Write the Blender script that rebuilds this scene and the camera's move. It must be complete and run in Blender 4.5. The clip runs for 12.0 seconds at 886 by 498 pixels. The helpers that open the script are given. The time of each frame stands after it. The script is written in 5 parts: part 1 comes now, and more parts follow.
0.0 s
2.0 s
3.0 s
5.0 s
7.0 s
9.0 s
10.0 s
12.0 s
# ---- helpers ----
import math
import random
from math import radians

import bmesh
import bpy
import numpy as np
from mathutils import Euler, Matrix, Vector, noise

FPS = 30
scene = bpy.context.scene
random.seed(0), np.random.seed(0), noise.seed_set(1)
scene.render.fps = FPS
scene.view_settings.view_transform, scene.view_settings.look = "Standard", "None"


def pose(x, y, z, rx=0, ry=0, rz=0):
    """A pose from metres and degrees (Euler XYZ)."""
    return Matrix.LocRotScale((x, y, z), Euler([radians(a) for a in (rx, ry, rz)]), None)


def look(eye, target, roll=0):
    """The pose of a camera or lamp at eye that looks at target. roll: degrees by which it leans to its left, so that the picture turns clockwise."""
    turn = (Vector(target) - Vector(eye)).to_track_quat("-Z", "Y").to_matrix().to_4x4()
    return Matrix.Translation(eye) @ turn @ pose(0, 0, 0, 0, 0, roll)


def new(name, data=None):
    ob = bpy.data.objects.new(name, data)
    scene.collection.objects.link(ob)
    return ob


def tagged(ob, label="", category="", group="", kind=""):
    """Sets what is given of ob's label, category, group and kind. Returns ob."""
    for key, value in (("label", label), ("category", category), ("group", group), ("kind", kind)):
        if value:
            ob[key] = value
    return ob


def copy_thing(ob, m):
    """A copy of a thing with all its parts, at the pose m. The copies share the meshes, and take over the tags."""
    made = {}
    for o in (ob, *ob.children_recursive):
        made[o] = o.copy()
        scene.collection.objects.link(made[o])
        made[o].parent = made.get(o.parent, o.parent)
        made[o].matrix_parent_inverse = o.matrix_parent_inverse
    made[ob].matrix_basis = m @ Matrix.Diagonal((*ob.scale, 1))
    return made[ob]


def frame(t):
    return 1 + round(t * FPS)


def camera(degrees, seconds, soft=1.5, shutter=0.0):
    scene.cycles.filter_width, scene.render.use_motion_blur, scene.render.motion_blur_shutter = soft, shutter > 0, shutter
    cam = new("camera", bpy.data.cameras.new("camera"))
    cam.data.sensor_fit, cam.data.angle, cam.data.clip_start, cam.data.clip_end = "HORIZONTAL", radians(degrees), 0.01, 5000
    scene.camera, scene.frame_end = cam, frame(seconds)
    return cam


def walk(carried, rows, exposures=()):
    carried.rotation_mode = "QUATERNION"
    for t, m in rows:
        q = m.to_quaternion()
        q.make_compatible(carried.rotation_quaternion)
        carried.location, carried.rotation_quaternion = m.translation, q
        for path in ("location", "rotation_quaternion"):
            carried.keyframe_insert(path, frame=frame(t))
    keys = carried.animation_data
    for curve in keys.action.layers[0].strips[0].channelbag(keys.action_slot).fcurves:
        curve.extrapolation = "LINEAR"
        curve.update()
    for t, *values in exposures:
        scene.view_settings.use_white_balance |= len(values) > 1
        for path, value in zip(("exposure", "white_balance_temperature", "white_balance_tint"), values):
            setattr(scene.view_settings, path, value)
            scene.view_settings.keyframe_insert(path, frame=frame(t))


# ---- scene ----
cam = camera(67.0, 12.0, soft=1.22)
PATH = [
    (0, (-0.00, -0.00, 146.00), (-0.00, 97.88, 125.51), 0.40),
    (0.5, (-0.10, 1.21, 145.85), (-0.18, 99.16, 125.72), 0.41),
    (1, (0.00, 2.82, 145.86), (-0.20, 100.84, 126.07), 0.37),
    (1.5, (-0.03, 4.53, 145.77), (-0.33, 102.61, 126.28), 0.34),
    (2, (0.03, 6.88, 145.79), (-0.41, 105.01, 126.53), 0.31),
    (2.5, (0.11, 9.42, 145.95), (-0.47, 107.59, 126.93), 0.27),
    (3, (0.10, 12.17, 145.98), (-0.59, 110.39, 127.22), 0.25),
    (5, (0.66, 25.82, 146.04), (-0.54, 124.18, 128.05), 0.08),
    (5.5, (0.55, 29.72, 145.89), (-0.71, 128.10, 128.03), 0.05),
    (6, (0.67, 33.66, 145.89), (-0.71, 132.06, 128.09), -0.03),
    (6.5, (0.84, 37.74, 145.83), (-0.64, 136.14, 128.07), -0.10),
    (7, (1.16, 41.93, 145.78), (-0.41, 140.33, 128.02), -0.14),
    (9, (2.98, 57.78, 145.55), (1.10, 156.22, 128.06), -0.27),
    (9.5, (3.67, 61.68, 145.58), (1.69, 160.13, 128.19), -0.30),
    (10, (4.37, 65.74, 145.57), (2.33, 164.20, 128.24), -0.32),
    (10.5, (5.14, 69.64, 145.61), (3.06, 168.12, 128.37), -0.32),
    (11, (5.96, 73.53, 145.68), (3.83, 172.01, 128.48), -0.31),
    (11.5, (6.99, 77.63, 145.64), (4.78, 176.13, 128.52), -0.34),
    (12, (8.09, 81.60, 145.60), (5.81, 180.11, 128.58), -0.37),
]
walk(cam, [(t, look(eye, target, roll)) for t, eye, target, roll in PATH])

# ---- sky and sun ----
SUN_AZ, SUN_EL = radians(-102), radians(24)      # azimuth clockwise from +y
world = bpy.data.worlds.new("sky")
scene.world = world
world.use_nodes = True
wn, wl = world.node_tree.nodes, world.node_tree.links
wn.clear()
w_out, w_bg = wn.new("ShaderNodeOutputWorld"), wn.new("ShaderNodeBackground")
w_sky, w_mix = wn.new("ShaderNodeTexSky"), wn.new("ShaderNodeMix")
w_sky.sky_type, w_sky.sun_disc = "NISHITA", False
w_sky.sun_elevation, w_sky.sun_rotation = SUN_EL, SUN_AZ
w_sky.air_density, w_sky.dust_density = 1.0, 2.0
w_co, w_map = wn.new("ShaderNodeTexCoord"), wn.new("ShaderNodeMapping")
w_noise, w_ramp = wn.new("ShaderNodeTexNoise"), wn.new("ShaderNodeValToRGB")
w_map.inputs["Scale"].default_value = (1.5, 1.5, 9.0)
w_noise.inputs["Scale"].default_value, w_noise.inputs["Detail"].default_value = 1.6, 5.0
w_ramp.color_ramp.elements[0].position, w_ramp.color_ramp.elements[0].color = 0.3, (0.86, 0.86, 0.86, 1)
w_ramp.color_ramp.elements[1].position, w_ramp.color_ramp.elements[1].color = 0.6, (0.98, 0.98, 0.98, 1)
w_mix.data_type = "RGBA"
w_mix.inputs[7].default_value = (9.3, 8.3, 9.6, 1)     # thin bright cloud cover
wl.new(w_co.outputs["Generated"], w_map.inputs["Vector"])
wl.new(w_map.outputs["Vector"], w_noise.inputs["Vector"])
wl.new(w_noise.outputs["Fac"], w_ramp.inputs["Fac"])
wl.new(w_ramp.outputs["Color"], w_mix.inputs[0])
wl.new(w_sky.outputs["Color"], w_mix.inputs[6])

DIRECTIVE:
Extract the whole listing, character for character.

WORKED SOLUTION:
Write the Blender script that rebuilds this scene and the camera's move. It must be complete and run in Blender 4.5. The clip runs for 12.0 seconds at 886 by 498 pixels. The helpers that open the script are given. The time of each frame stands after it. The script is written in 5 parts: part 1 comes now, and more parts follow.
0.0 s
2.0 s
3.0 s
5.0 s
7.0 s
9.0 s
10.0 s
12.0 s
# ---- helpers ----
import math
import random
from math import radians

import bmesh
import bpy
import numpy as np
from mathutils import Euler, Matrix, Vector, noise

FPS = 30
scene = bpy.context.scene
random.seed(0), np.random.seed(0), noise.seed_set(1)
scene.render.fps = FPS
scene.view_settings.view_transform, scene.view_settings.look = "Standard", "None"


def pose(x, y, z, rx=0, ry=0, rz=0):
    """A pose from metres and degrees (Euler XYZ)."""
    return Matrix.LocRotScale((x, y, z), Euler([radians(a) for a in (rx, ry, rz)]), None)


def look(eye, target, roll=0):
    """The pose of a camera or lamp at eye that looks at target. roll: degrees by which it leans to its left, so that the picture turns clockwise."""
    turn = (Vector(target) - Vector(eye)).to_track_quat("-Z", "Y").to_matrix().to_4x4()
    return Matrix.Translation(eye) @ turn @ pose(0, 0, 0, 0, 0, roll)


def new(name, data=None):
    ob = bpy.data.objects.new(name, data)
    scene.collection.objects.link(ob)
    return ob


def tagged(ob, label="", category="", group="", kind=""):
    """Sets what is given of ob's label, category, group and kind. Returns ob."""
    for key, value in (("label", label), ("category", category), ("group", group), ("kind", kind)):
        if value:
            ob[key] = value
    return ob


def copy_thing(ob, m):
    """A copy of a thing with all its parts, at the pose m. The copies share the meshes, and take over the tags."""
    made = {}
    for o in (ob, *ob.children_recursive):
        made[o] = o.copy()
        scene.collection.objects.link(made[o])
        made[o].parent = made.get(o.parent, o.parent)
        made[o].matrix_parent_inverse = o.matrix_parent_inverse
    made[ob].matrix_basis = m @ Matrix.Diagonal((*ob.scale, 1))
    return made[ob]


def frame(t):
    return 1 + round(t * FPS)


def camera(degrees, seconds, soft=1.5, shutter=0.0):
    scene.cycles.filter_width, scene.render.use_motion_blur, scene.render.motion_blur_shutter = soft, shutter > 0, shutter
    cam = new("camera", bpy.data.cameras.new("camera"))
    cam.data.sensor_fit, cam.data.angle, cam.data.clip_start, cam.data.clip_end = "HORIZONTAL", radians(degrees), 0.01, 5000
    scene.camera, scene.frame_end = cam, frame(seconds)
    return cam


def walk(carried, rows, exposures=()):
    carried.rotation_mode = "QUATERNION"
    for t, m in rows:
        q = m.to_quaternion()
        q.make_compatible(carried.rotation_quaternion)
        carried.location, carried.rotation_quaternion = m.translation, q
        for path in ("location", "rotation_quaternion"):
            carried.keyframe_insert(path, frame=frame(t))
    keys = carried.animation_data
    for curve in keys.action.layers[0].strips[0].channelbag(keys.action_slot).fcurves:
        curve.extrapolation = "LINEAR"
        curve.update()
    for t, *values in exposures:
        scene.view_settings.use_white_balance |= len(values) > 1
        for path, value in zip(("exposure", "white_balance_temperature", "white_balance_tint"), values):
            setattr(scene.view_settings, path, value)
            scene.view_settings.keyframe_insert(path, frame=frame(t))


# ---- scene ----
cam = camera(67.0, 12.0, soft=1.22)
PATH = [
    (0, (-0.00, -0.00, 146.00), (-0.00, 97.88, 125.51), 0.40),
    (0.5, (-0.10, 1.21, 145.85), (-0.18, 99.16, 125.72), 0.41),
    (1, (0.00, 2.82, 145.86), (-0.20, 100.84, 126.07), 0.37),
    (1.5, (-0.03, 4.53, 145.77), (-0.33, 102.61, 126.28), 0.34),
    (2, (0.03, 6.88, 145.79), (-0.41, 105.01, 126.53), 0.31),
    (2.5, (0.11, 9.42, 145.95), (-0.47, 107.59, 126.93), 0.27),
    (3, (0.10, 12.17, 145.98), (-0.59, 110.39, 127.22), 0.25),
    (5, (0.66, 25.82, 146.04), (-0.54, 124.18, 128.05), 0.08),
    (5.5, (0.55, 29.72, 145.89), (-0.71, 128.10, 128.03), 0.05),
    (6, (0.67, 33.66, 145.89), (-0.71, 132.06, 128.09), -0.03),
    (6.5, (0.84, 37.74, 145.83), (-0.64, 136.14, 128.07), -0.10),
    (7, (1.16, 41.93, 145.78), (-0.41, 140.33, 128.02), -0.14),
    (9, (2.98, 57.78, 145.55), (1.10, 156.22, 128.06), -0.27),
    (9.5, (3.67, 61.68, 145.58), (1.69, 160.13, 128.19), -0.30),
    (10, (4.37, 65.74, 145.57), (2.33, 164.20, 128.24), -0.32),
    (10.5, (5.14, 69.64, 145.61), (3.06, 168.12, 128.37), -0.32),
    (11, (5.96, 73.53, 145.68), (3.83, 172.01, 128.48), -0.31),
    (11.5, (6.99, 77.63, 145.64), (4.78, 176.13, 128.52), -0.34),
    (12, (8.09, 81.60, 145.60), (5.81, 180.11, 128.58), -0.37),
]
walk(cam, [(t, look(eye, target, roll)) for t, eye, target, roll in PATH])

# ---- sky and sun ----
SUN_AZ, SUN_EL = radians(-102), radians(24)      # azimuth clockwise from +y
world = bpy.data.worlds.new("sky")
scene.world = world
world.use_nodes = True
wn, wl = world.node_tree.nodes, world.node_tree.links
wn.clear()
w_out, w_bg = wn.new("ShaderNodeOutputWorld"), wn.new("ShaderNodeBackground")
w_sky, w_mix = wn.new("ShaderNodeTexSky"), wn.new("ShaderNodeMix")
w_sky.sky_type, w_sky.sun_disc = "NISHITA", False
w_sky.sun_elevation, w_sky.sun_rotation = SUN_EL, SUN_AZ
w_sky.air_density, w_sky.dust_density = 1.0, 2.0
w_co, w_map = wn.new("ShaderNodeTexCoord"), wn.new("ShaderNodeMapping")
w_noise, w_ramp = wn.new("ShaderNodeTexNoise"), wn.new("ShaderNodeValToRGB")
w_map.inputs["Scale"].default_value = (1.5, 1.5, 9.0)
w_noise.inputs["Scale"].default_value, w_noise.inputs["Detail"].default_value = 1.6, 5.0
w_ramp.color_ramp.elements[0].position, w_ramp.color_ramp.elements[0].color = 0.3, (0.86, 0.86, 0.86, 1)
w_ramp.color_ramp.elements[1].position, w_ramp.color_ramp.elements[1].color = 0.6, (0.98, 0.98, 0.98, 1)
w_mix.data_type = "RGBA"
w_mix.inputs[7].default_value = (9.3, 8.3, 9.6, 1)     # thin bright cloud cover
wl.new(w_co.outputs["Generated"], w_map.inputs["Vector"])
wl.new(w_map.outputs["Vector"], w_noise.inputs["Vector"])
wl.new(w_noise.outputs["Fac"], w_ramp.inputs["Fac"])
wl.new(w_ramp.outputs["Color"], w_mix.inputs[0])
wl.new(w_sky.outputs["Color"], w_mix.inputs[6])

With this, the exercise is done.